Much of the agricultural land has been converted into other usage over the years since the 1970s and 80s as the city’s manufacturing and service industries began to thrive. But some of the former agricultural land—about 1% of the city’s total area—became “brownfield sites” which are used as storage or port back-up facilities. Property developers are holding at least 1,000 hectares (2,471 acres) of agricultural land in their land reserves.
However, according to data from the Agriculture, Fisheries and Conservation Department, as of March 2018, only 7.1 square kilometers are farmed. Hong Kong only had 4,300 farmers working at 2,500 farms, an equivalent to 0.1 per cent of the city’s total work force.
Decline in local agricultural activities means Hong Kong relies on imported vegetables. A 2018 study conducted by Hong Kong Food Works showed that locally produced vegetables were still accounted for 30 to 50% of local consumption in the 1980s. But the self-sufficiency ratio plunged to a single digit in 2000’s, reaching 1.82 per cent in 2015. Government data showed that 92% of the vegetables consumed in Hong Kong came from mainland China.
But that could fall farther still as the government revives a controversial proposal, first tabled a decade ago, to turn Kwun Tung North and Fanling North in the northeast New Territories into a new town to boost housing supply. The redevelopment plan will involve re-zoning agricultural land and it could eliminate some 100 hectares (247 acres) of farmlands in order to make room for 72,000 housing units. This led to a series of protests and clashes between activists and authorities—a rare sight at the time before the 2014 Umbrella Movement and 2019 Hong Kong protests.
Land shortage leads to expensive housing and crowded living space, with each citizen has only 170 square feet on average—an equivalent to an average car parking space. But many have argued that the government should develop brownfield sites first before repurposing farmlands.
Au set up Mapopo Community Farm against such a backdrop in 2010. The farm has been at the forefront of opposing the northeast New Territories development plan and she hoped to draw people’s attention to the importance of local farming.

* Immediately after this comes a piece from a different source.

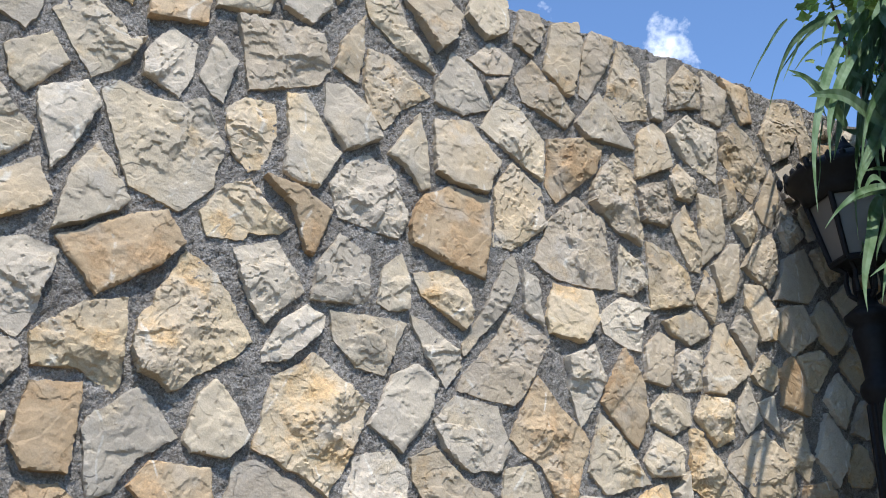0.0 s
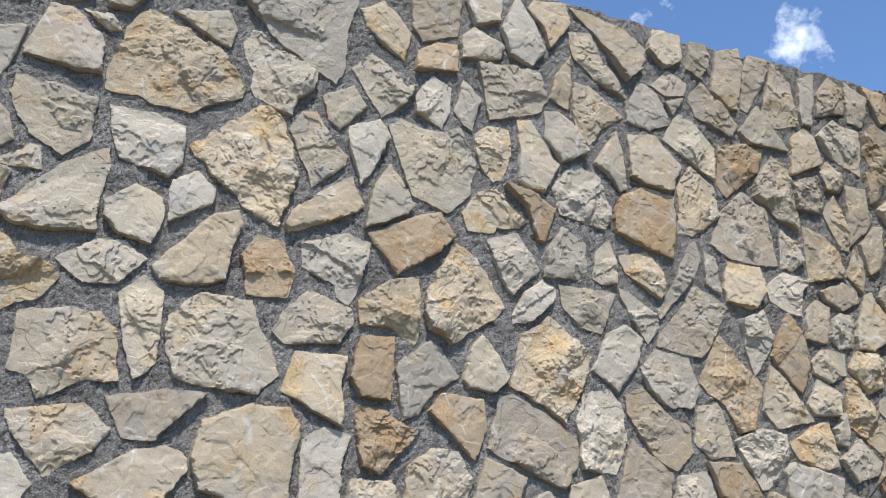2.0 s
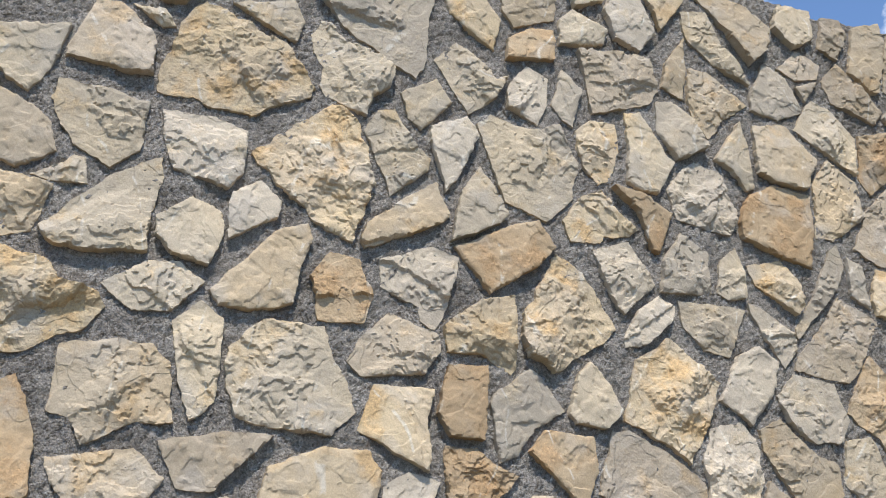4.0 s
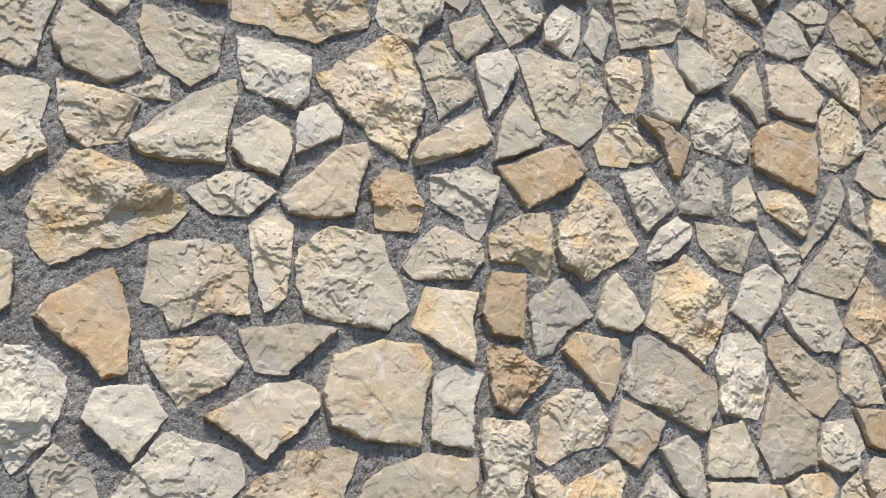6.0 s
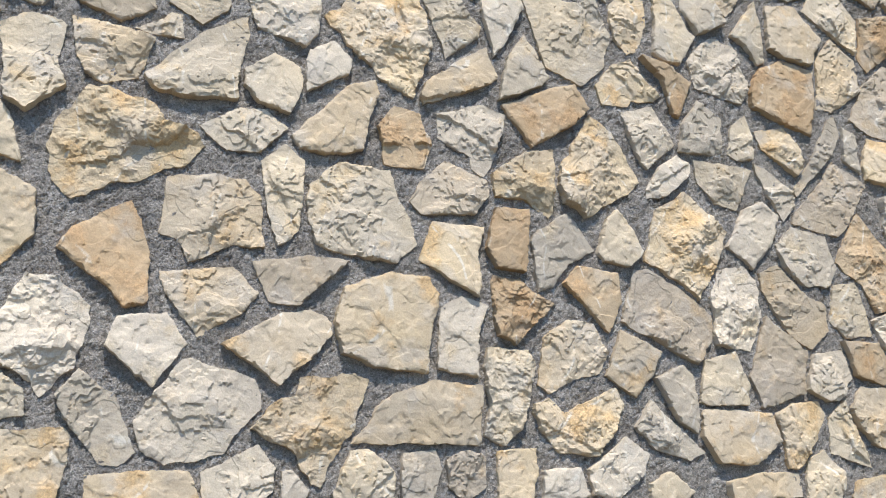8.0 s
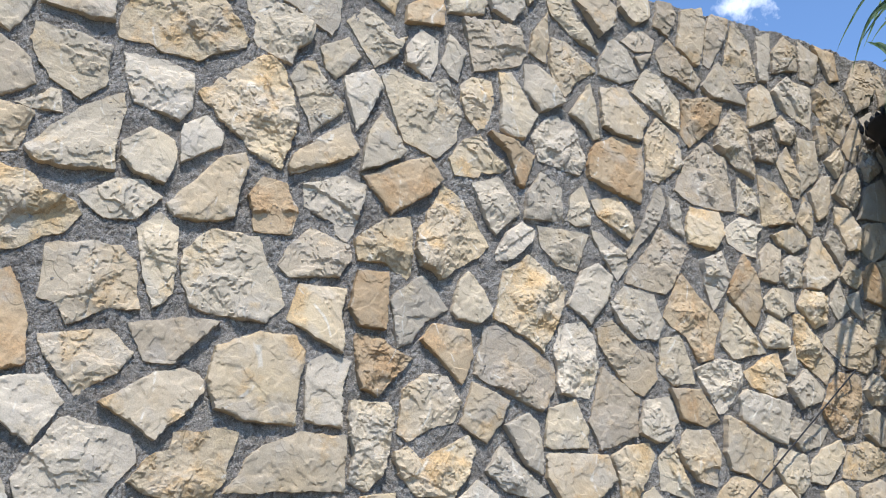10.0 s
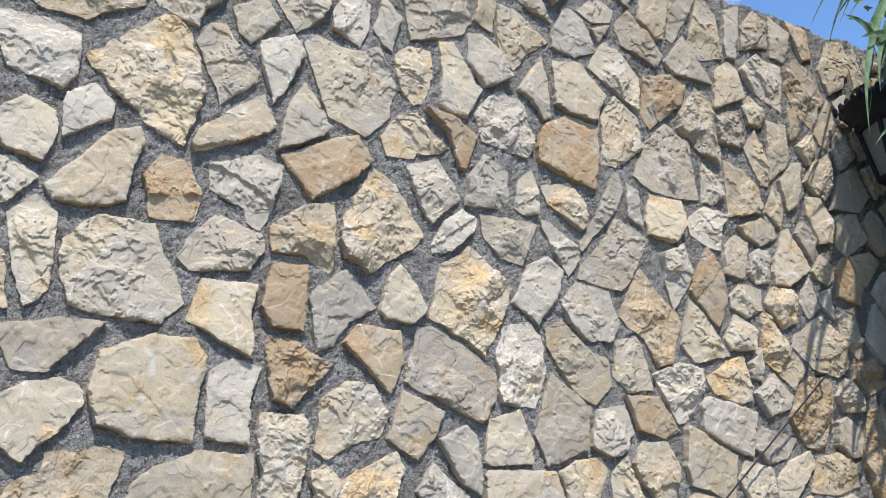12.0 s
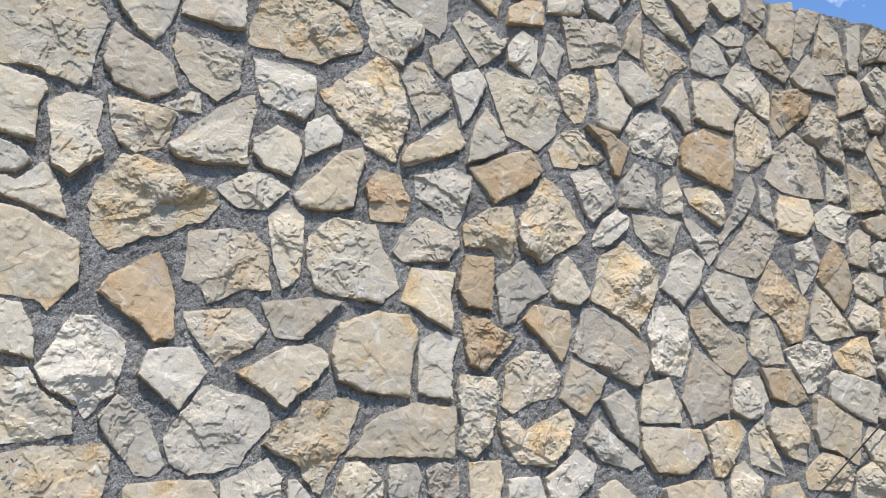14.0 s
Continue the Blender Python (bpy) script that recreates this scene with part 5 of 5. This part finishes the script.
stone("cream", 2, 0.75, 2.46, -166, 66, -151, -20, -120, -102, -34, -122, 108, -127, 164, -64, 140, 6, 94, 81, 74, 145, -71, 143)
stone("taupe", 2, 1.02, 2.57, -90, 12, -115, -42, -77, -74, 80, -54, 120, 10, 110, 51, -19, 91, ledges=[(-90, 0.12, 7)])
stone("yellow", 1, 1.05, 2.37, -106, -24, -14, -68, 77, -112, 60, 21, 78, 92, -72, 92, ledges=[(20, 0.1, 6)])
stone("ochre", 1, 0.07, 2.26, -37, 94, -108, 40, -138, -13, -9, -96, 38, -147, 91, -127, 81, 8, 52, 84, 25, 133)
stone("cream", 1, -0.32, 2.09, -61, -37, -11, -57, 82, -73, 66, 12, 23, 87, -81, 91)
stone("white", 3, -0.08, 2.00, -102, -64, -8, -106, 14, -144, 86, -63, 94, 8, 101, 89, 17, 152, -59, 155, -146, -16)
stone("buff", 2, 0.33, 2.14, -105, 14, -60, -38, -10, -91, 24, -56, 82, -23, 127, 40, 54, 102, -128, 68, ledges=[(60, 0.05, 7)])
stone("taupe", 1, 0.58, 2.24, -73, -71, 6, -68, 52, -13, 128, 64, 8, 61, -127, 32)
stone("buff", 1, 0.57, 2.06, -177, -28, -95, -69, -21, -118, 71, -26, 107, 28, 100, 64, 46, 85, -26, 69)
stone("cream", 2, -0.23, 1.87, -105, -114, 16, -96, 125, -66, 114, -5, 27, 47, -13, 103, -138, 99)
stone("white", 1, 0.19, 2.00, -104, -6, -25, -65, 23, -114, 61, -31, 90, 20, 32, 92, -84, 70)
stone("grey", 2, 0.07, 1.78, -80, 18, -43, -14, 33, -93, 84, -103, 112, -54, 46, 79, -45, 138, -90, 68, ledges=[(-30, 0.1, 8)])
stone("white", 2, 0.33, 1.84, -124, -104, -67, -151, 77, -99, 108, -44, 166, 23, 141, 94, -26, 134, -52, 122, -112, 28, -146, -36)
stone("yellow", 2, -0.11, 1.67, -188, -150, 100, -121, 119, -22, 134, 79, 104, 97, -85, 80, -216, 30)
stone("grey", 2, 0.47, 1.67, -91, -64, 16, -72, 106, -31, 92, 39, 35, 93, -32, 45, -102, 12)
stone("yellow", 3, 0.66, 1.84, -79, -123, 0, -189, 27, -170, 75, -40, 113, -19, 134, 123, 94, 138, 27, 113, -50, 112, -55, 60, -119, 36, -165, -31)
stone("buff", 1, 0.97, 1.88, 63, -88, 172, -67, 178, 104, 25, 100, -114, 31, -141, -18, -192, -86)
stone("cream", 2, 0.81, 1.69, -59, -84, 81, -55, 80, 26, 5, 80, -41, 70, -78, -38)
stone("grey", 2, 0.97, 1.71, -43, -80, 45, -76, 64, 23, 44, 75, -52, 60, -55, -7)
stone("taupe", 3, 1.11, 1.73, -41, -40, 1, -68, 58, -34, 54, 42, -5, 61, -53, 27)
stone("yellow", 1, 1.28, 1.73, -56, -69, 33, -64, 48, 7, 46, 77, -66, 61)
stone("white", 1, 1.43, 1.71, -65, -49, 75, -25, 38, 51, -67, 37)
stone("white", 2, 1.61, 1.76, -83, -66, 4, -69, 78, 0, 97, 58, 22, 101, -97, 4)
stone("cream", 1, 1.78, 1.71, -46, -36, 20, -41, 78, 8, 2, 56, -55, 20)
stone("buff", 1, 2.13, 1.75, -117, -53, 138, -21, 131, 50, -13, 37, -125, 5)
stone("yellow", 1, 0.23, 1.63, -138, -53, 102, -40, 124, -11, 92, 49, -4, 43, -149, 27)
stone("grey", 1, 0.61, 1.66, -25, -35, 20, -47, 50, -12, -3, 42, -35, 40)
stone("yellow", 1, 1.22, 3.69, -73, -19, 3, -76, 68, -121, 106, -11, 39, 51, -16, 93, -119, 60)
stone("buff", 1, 1.40, 3.75, -76, -24, -61, -118, 13, -64, 97, -24, 98, 134, -84, 69)
stone("ochre", 1, 1.41, 3.62, -75, -72, 77, -46, 81, 66, 3, 62, -71, -2)
stone("cream", 1, 1.58, 3.71, -66, -70, 82, -39, 98, 14, -23, 63, -79, 22)
stone("cream", 1, 1.61, 3.86, -42, -64, 51, -19, 62, 73, -78, 28)
stone("grey", 1, 1.75, 3.76, -41, -52, 42, -84, 103, -10, -5, 120, -77, 23)
stone("cream", 2, 2.36, 1.80, -53, -84, 52, -74, 72, 12, 11, 83, -57, 42)
stone("cream", 2, 2.99, 1.83, -63, -55, 22, -72, 61, -3, 13, 85, -52, 35)
stone("cream", 1, 3.30, 1.88, -78, -60, 53, -45, 81, 24, 22, 63, -81, 22)
stone("buff", 1, 3.52, 1.89, -86, -64, 50, -60, 83, 23, 23, 72, -85, 35)
stone("grey", 1, 3.80, 1.90, -72, -65, 36, -62, 78, 48, -6, 81, -55, 19)


for x, z, poly in PLACED:
    others = [other for bx, bz, other in PLACED if other is not poly and math.dist((x, z), (bx, bz)) < 0.6]
    for c in range(len(poly)):
        for _ in range(14):
            px, pz = poly[c]
            tests = [(px, pz)] + [(px + (qx - px) * k, pz + (qz - pz) * k) for qx, qz in (poly[c - 1], poly[(c + 1) % len(poly)]) for k in (0.2, 0.4, 0.6)]
            if not any(within(*q, o) or min(off_line(q, a, b) for a, b in zip(o, o[1:] + o[:1])) < 0.013 for o in others for q in tests):
                break
            poly[c] = (poly[c][0] * 0.94 + x * 0.06, poly[c][1] * 0.94 + z * 0.06)
settle(((0.004,), (0.018, 0.012, 0.006, 0.003)), 0.013)
for count, ((tone, crust, x, z, ledges), (_, _, poly)) in enumerate(zip(LAID, PLACED)):
    ob = new("stone", stone_mesh(tone, crust, [(a - x, b - z) for a, b in poly], count * 1.37 + 0.5, True, ledges))
    ob.location = (x, 0, z)
    ob.parent = wall


def clipped(poly, nx, nz, d):
    """The part of a polygon with nx * x + nz * z <= d."""
    out = []
    for a, b in zip(poly, poly[1:] + poly[:1]):
        fa, fb = nx * a[0] + nz * a[1] - d, nx * b[0] + nz * b[1] - d
        if fa <= 0:
            out.append(a)
        if fa * fb < 0:
            k = fa / (fa - fb)
            out.append((a[0] + (b[0] - a[0]) * k, a[1] + (b[1] - a[1]) * k))
    return out


def infill(x0, x1, z0, z1, seed, cell, barriers):
    """Stones for the stretches past the ones laid by hand: cells round scattered middles, kept off the barriers."""
    rnd = random.Random(seed)
    mids = []
    for _ in range(9000):
        p = (rnd.uniform(x0, x1), rnd.uniform(z0, z1))
        if any(math.dist(p, q) < cell * 0.8 for q in mids):
            continue
        if any(math.dist(p, (bx, bz)) < 1.0 and (within(*p, poly) or min(math.dist(p, c) for c in poly) < 0.085) for bx, bz, poly in barriers):
            continue
        close = [(bx - p[0], bz - p[1]) for bx, bz, _ in barriers if math.dist(p, (bx, bz)) < 0.36]
        if len({(a > 0, b > 0) for a, b in close}) == 4:
            continue
        mids.append(p)
    made = []
    for p in mids:
        r = cell * 0.75
        poly = [(p[0] + r * math.cos(k * math.pi / 4), p[1] + r * math.sin(k * math.pi / 4)) for k in range(8)]
        poly = clipped(clipped(clipped(clipped(poly, 1, 0, x1), -1, 0, -x0), 0, 1, z1), 0, -1, -z0)
        for q in mids:
            d = math.dist(p, q)
            if 0 < d < cell * 2:
                n = ((q[0] - p[0]) / d, (q[1] - p[1]) / d)
                poly = clipped(poly, *n, n[0] * p[0] + n[1] * p[1] + d / 2 - 0.017)
        for bx, bz, other in barriers:
            if math.dist(p, (bx, bz)) < 1.0:
                ring = [((a[0] * (1 - k) + b[0] * k), (a[1] * (1 - k) + b[1] * k)) for a, b in zip(other, other[1:] + other[:1]) for k in (0, 0.33, 0.67)]
                q = min(ring, key=lambda c: math.dist(p, c))
                d = math.dist(p, q)
                if d < cell * 1.2:
                    n = ((q[0] - p[0]) / d, (q[1] - p[1]) / d)
                    poly = clipped(poly, *n, n[0] * p[0] + n[1] * p[1] + d - 0.03)
        if len(poly) > 3:
            area = abs(sum(a[0] * b[1] - b[0] * a[1] for a, b in zip(poly, poly[1:] + poly[:1]))) / 2
            close = [o for bx, bz, o in barriers if math.dist(p, (bx, bz)) < 0.7]
            ring = poly + [((a[0] + b[0]) / 2, (a[1] + b[1]) / 2) for a, b in zip(poly, poly[1:] + poly[:1])]
            clash = any(within(*q, o) for o in close for q in ring) or any(within(*q, poly) for o in close for q in o)
            if area > 0.0032 and not clash:
                made.append((p, [(a - p[0], b - p[1]) for a, b in poly], rnd.choice(list(TONES)), rnd.choice((1, 1, 2, 2, 3)), rnd.uniform(0, 50)))
    return made


hand_laid = list(PLACED)
for p, poly, tone, crust, seed in infill(-0.75, CORNER - 0.02, 1.4, WALL_TOP - 0.05, 5, 0.15, hand_laid):
    ob = new("stone", stone_mesh(tone, crust, poly, seed))
    ob.location, ob.parent = (p[0], 0, p[1]), wall
far = infill(WALL_LEFT, 6.58, 0.03, 1.37, 9, 0.24, []) + infill(CORNER, 6.58, 1.4, WALL_TOP - 0.05, 12, 0.24, []) + infill(WALL_LEFT, -0.78, 1.4, WALL_TOP - 0.05, 10, 0.24, [])
verts, faces = [], []
for p, poly, tone, crust, seed in far:
    me = stone_mesh("cream", crust, poly, seed, False)
    base = len(verts)
    verts += [(v.co.x + p[0], v.co.y, v.co.z + p[1]) for v in me.vertices]
    faces += [tuple(base + i for i in f.vertices) for f in me.polygons]
    bpy.data.meshes.remove(me)
rest = new("stones", mesh_of("stones", verts, faces, STONE["cream", 2]))
rest.parent = wall
tagged(rest, kind="stuff")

A decade on, the farm has earned people’s support through farming workshops, guided tours, and selling to customers directly at the farm to encourage people to consume locally grown vegetables, said Au. Her family has also been exploring sustainable ways of farming, such as mixing their own organic fertilizers with food leftovers collected from neighboring restaurants. The farm’s market sells vegetables grown by not just her family but also other farmers.
Organic farming has become a leisure activity for the people of Hong Kong in recent years and 320 farms have participated in the government’s organic farming conversion scheme. But it was the outbreak of coronavirus that helped further raise the public’s awareness of the importance of local farming, she said.
The lockdown of Wuhan, a logistics hub in mainland China, since Jan. 23 has severely disrupted (link in Chinese) the transportation of vegetables to Hong Kong. Prices went up by 30% to 50% in February.
“We have been bringing food made from our produce to frontline protesters and journalists since last June, hoping to raise people’s awareness of local farms. But now because of this virus, people finally get it and they make their way to buy vegetables from us. We have been selling out almost every weekend,” said Au.
But local support and good business might not last for long. The redevelopment plan is expected to eat up the plot of land where her family’s farm is located later on this year, but Au was uncertain when.
Au said the government has offered to relocate the family’s farm to another remote location, but they will be moved to public housing instead of living on the farm like they are now. “It’s not possible to live away from the farm because of how we operate. Farming is a 24/7 job,” she said. “We resist, we protest, because we want to maintain our way of life.”